▸ WORK INSTRUCTIONS: Begin with the first line of the material and copy each line word for word through the line that contains "turn = (Vector(target)"; the pictures are left out.

╭─ GIVEN DATA

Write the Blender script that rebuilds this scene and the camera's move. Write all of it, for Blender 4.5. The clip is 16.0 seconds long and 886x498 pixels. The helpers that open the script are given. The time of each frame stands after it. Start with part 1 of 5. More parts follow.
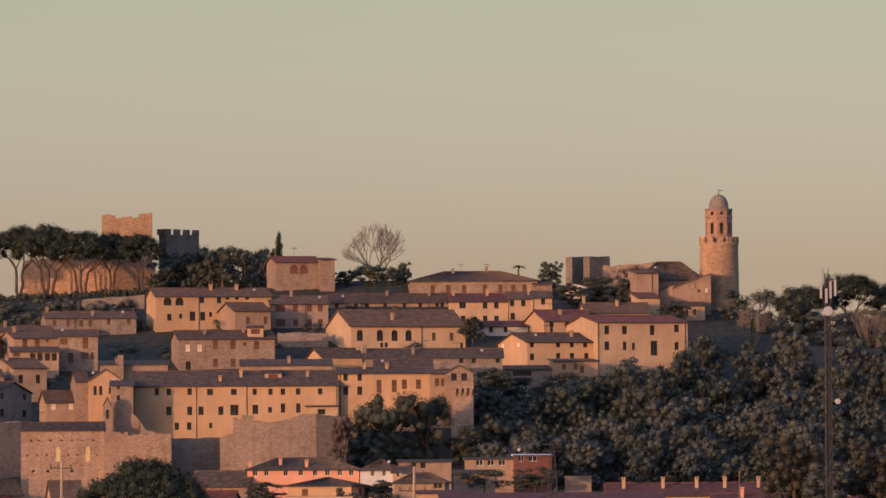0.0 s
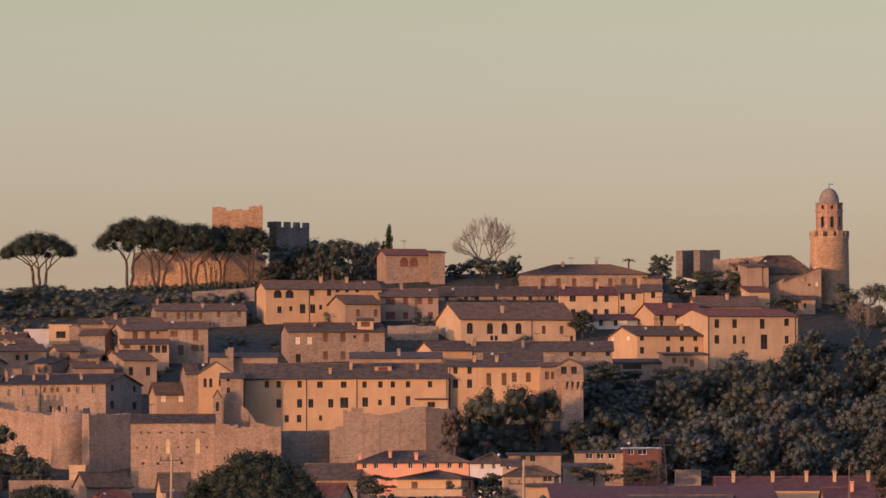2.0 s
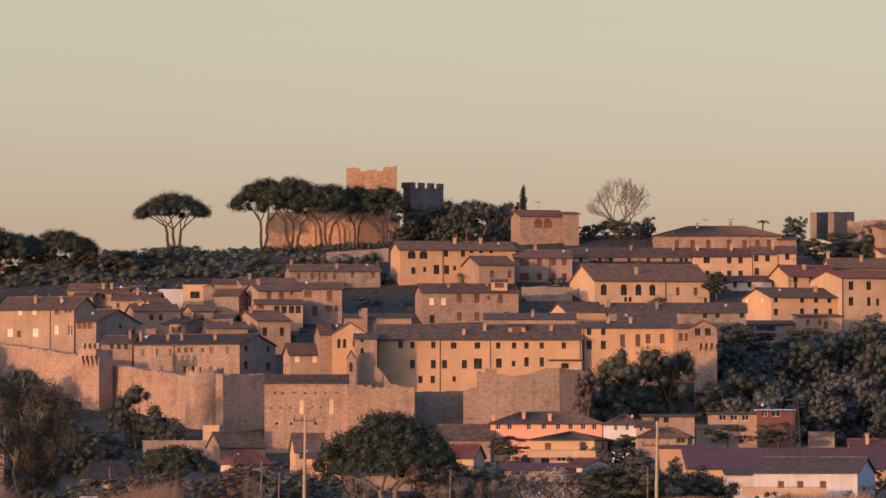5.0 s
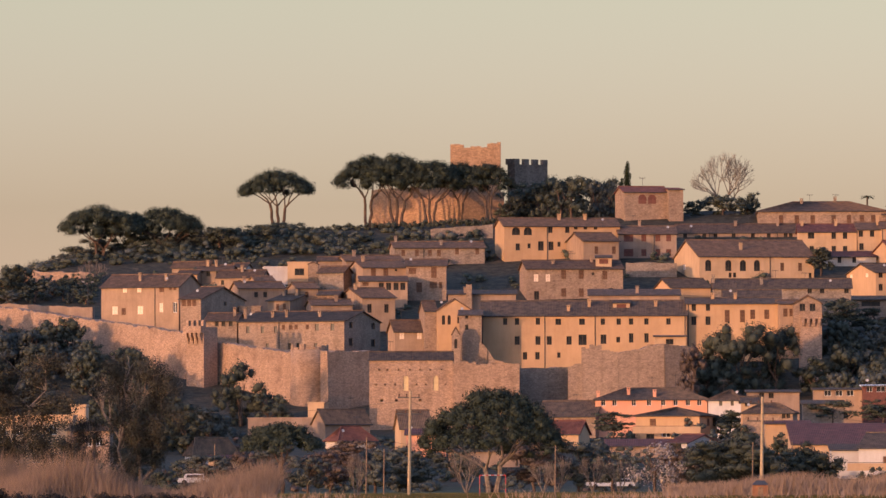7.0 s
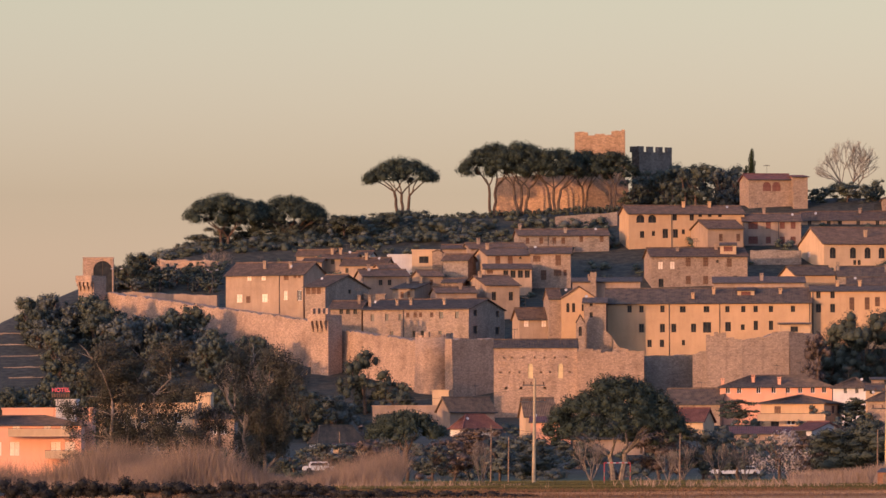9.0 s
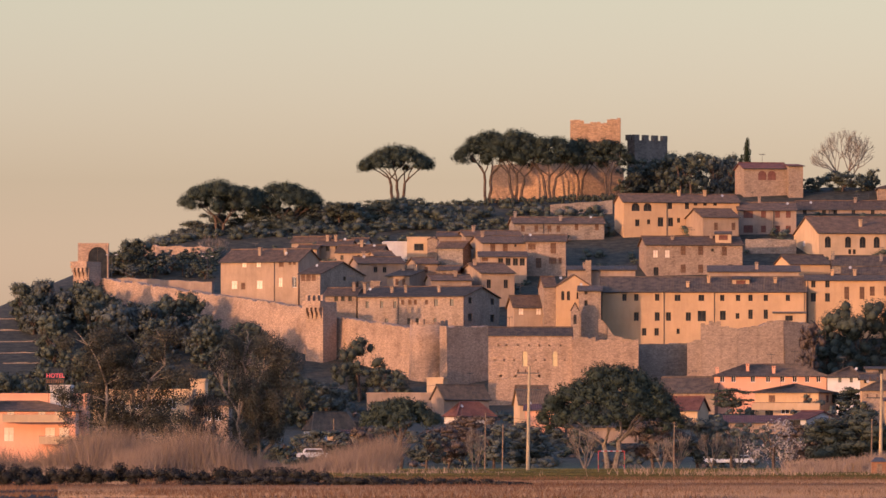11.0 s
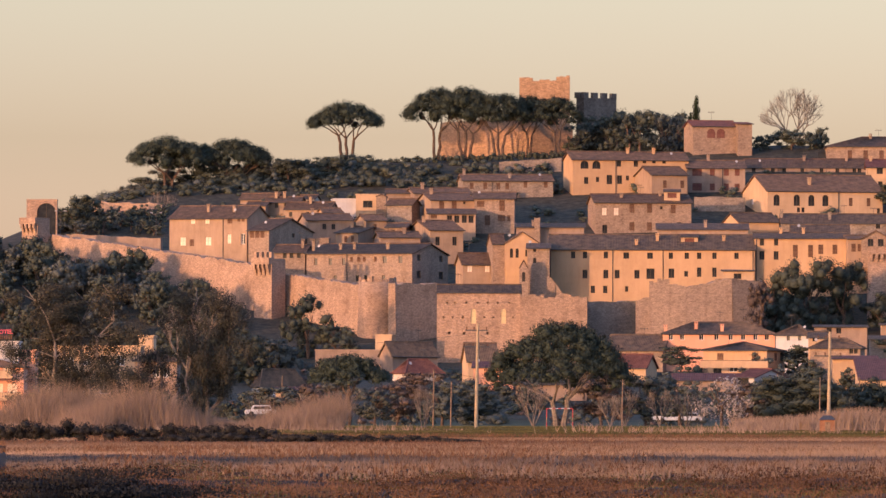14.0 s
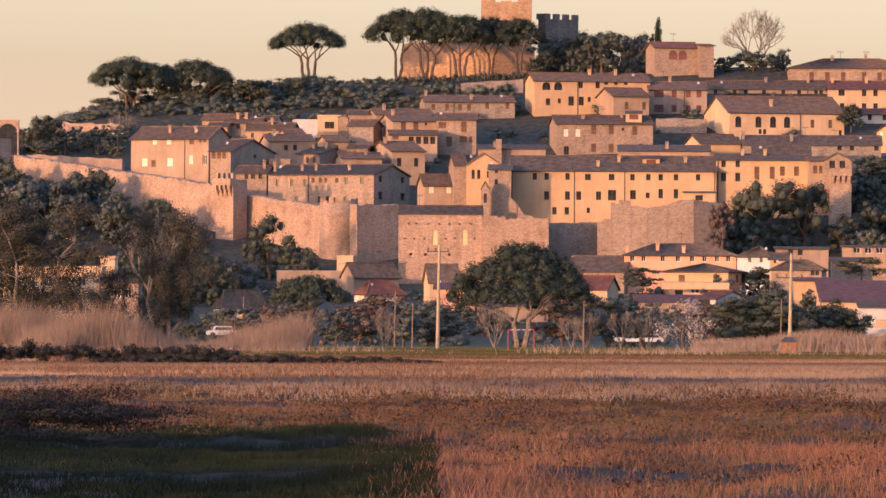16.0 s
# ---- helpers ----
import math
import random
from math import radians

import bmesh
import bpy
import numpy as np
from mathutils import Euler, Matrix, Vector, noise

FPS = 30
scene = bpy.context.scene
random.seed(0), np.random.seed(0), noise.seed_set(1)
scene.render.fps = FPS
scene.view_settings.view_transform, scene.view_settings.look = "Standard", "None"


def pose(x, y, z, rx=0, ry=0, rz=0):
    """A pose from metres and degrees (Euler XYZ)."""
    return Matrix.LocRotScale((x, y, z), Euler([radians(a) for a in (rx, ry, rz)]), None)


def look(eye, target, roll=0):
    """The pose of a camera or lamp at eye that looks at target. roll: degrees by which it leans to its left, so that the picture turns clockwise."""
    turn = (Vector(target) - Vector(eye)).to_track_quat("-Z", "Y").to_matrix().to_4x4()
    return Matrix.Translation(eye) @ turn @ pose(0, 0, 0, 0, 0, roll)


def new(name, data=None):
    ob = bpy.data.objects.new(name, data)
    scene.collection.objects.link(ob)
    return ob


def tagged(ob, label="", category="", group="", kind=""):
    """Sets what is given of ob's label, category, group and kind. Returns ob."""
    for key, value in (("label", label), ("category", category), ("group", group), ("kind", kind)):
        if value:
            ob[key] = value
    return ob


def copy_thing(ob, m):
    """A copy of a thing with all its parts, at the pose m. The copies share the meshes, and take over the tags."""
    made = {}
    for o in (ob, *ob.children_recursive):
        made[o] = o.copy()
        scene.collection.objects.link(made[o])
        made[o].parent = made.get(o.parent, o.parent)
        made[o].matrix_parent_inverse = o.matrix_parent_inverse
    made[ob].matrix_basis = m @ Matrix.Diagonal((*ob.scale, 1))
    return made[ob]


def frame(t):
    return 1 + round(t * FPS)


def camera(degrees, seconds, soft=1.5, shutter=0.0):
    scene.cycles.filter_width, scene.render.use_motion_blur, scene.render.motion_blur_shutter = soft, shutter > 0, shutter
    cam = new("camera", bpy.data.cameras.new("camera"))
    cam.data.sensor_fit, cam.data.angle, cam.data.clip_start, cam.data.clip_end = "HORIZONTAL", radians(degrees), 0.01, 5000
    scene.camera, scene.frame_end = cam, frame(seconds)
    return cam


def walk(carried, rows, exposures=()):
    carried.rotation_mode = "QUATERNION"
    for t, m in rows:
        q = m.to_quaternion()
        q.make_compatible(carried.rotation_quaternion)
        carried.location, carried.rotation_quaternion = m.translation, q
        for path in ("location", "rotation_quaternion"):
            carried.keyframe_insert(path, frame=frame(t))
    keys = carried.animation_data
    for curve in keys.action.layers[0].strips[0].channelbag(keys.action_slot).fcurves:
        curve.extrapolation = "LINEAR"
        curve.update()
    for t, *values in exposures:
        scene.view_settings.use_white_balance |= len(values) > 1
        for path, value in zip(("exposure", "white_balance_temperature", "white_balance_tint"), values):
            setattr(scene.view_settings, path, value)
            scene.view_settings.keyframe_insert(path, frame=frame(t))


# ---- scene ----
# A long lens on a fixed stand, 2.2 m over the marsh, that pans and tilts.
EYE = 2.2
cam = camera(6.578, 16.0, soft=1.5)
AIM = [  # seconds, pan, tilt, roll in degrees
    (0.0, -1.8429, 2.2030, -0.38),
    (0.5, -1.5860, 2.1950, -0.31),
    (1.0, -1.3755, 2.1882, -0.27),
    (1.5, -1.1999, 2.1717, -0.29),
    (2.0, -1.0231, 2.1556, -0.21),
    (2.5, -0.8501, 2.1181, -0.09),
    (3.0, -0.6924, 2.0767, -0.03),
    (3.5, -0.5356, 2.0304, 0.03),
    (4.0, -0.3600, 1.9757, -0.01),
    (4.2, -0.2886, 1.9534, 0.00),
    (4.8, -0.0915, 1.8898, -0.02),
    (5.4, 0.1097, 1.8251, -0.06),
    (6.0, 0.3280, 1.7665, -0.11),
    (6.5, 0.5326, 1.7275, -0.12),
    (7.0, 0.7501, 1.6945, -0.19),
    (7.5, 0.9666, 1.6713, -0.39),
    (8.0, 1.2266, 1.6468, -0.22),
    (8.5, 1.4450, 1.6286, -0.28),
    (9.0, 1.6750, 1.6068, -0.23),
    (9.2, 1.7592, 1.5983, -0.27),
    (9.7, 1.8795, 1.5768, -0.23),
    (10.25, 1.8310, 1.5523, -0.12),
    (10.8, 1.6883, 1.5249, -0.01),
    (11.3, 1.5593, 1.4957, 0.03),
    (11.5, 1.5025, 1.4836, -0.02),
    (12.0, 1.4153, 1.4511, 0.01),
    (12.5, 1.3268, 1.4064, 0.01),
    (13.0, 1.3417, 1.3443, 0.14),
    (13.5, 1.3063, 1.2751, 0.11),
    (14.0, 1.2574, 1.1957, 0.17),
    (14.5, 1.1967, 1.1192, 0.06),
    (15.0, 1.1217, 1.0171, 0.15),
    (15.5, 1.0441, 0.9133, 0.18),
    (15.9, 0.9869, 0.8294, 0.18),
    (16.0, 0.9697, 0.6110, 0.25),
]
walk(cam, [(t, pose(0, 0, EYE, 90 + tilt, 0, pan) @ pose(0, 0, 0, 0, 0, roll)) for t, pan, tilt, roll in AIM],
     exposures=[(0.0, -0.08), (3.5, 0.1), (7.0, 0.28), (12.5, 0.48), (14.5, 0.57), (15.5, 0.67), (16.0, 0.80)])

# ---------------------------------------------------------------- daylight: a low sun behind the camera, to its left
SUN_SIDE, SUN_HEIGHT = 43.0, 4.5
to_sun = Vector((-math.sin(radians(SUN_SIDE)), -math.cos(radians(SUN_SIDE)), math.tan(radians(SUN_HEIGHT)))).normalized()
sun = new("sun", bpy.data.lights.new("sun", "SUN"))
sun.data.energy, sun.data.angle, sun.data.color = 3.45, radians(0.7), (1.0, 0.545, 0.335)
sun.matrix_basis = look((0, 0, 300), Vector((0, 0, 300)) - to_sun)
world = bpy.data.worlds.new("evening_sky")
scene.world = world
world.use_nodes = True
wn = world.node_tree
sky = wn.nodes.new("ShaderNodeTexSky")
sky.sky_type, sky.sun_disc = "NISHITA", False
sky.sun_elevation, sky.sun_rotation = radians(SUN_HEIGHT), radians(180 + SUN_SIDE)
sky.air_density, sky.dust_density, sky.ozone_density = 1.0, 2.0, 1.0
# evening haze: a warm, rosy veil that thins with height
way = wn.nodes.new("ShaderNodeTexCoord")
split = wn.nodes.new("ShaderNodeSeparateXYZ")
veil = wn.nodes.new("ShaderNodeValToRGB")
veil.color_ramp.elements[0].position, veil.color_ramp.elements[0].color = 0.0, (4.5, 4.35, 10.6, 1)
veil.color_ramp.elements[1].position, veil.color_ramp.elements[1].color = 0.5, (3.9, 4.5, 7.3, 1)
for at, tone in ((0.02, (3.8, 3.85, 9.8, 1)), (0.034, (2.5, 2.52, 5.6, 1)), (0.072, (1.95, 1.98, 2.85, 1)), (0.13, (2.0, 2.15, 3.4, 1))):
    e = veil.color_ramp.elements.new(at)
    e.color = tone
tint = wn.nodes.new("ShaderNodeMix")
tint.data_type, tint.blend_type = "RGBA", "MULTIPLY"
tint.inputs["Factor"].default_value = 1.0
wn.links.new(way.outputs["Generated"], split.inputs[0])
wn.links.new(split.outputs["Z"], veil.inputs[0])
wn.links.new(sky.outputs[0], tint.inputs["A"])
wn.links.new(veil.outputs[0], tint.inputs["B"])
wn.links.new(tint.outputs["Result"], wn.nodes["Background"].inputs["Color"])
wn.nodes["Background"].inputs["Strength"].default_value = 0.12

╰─

▸ TASK OUTPUT:
Write the Blender script that rebuilds this scene and the camera's move. Write all of it, for Blender 4.5. The clip is 16.0 seconds long and 886x498 pixels. The helpers that open the script are given. The time of each frame stands after it. Start with part 1 of 5. More parts follow.
0.0 s
2.0 s
5.0 s
7.0 s
9.0 s
11.0 s
14.0 s
16.0 s
# ---- helpers ----
import math
import random
from math import radians

import bmesh
import bpy
import numpy as np
from mathutils import Euler, Matrix, Vector, noise

FPS = 30
scene = bpy.context.scene
random.seed(0), np.random.seed(0), noise.seed_set(1)
scene.render.fps = FPS
scene.view_settings.view_transform, scene.view_settings.look = "Standard", "None"


def pose(x, y, z, rx=0, ry=0, rz=0):
    """A pose from metres and degrees (Euler XYZ)."""
    return Matrix.LocRotScale((x, y, z), Euler([radians(a) for a in (rx, ry, rz)]), None)


def look(eye, target, roll=0):
    """The pose of a camera or lamp at eye that looks at target. roll: degrees by which it leans to its left, so that the picture turns clockwise."""
    turn = (Vector(target) - Vector(eye)).to_track_quat("-Z", "Y").to_matrix().to_4x4()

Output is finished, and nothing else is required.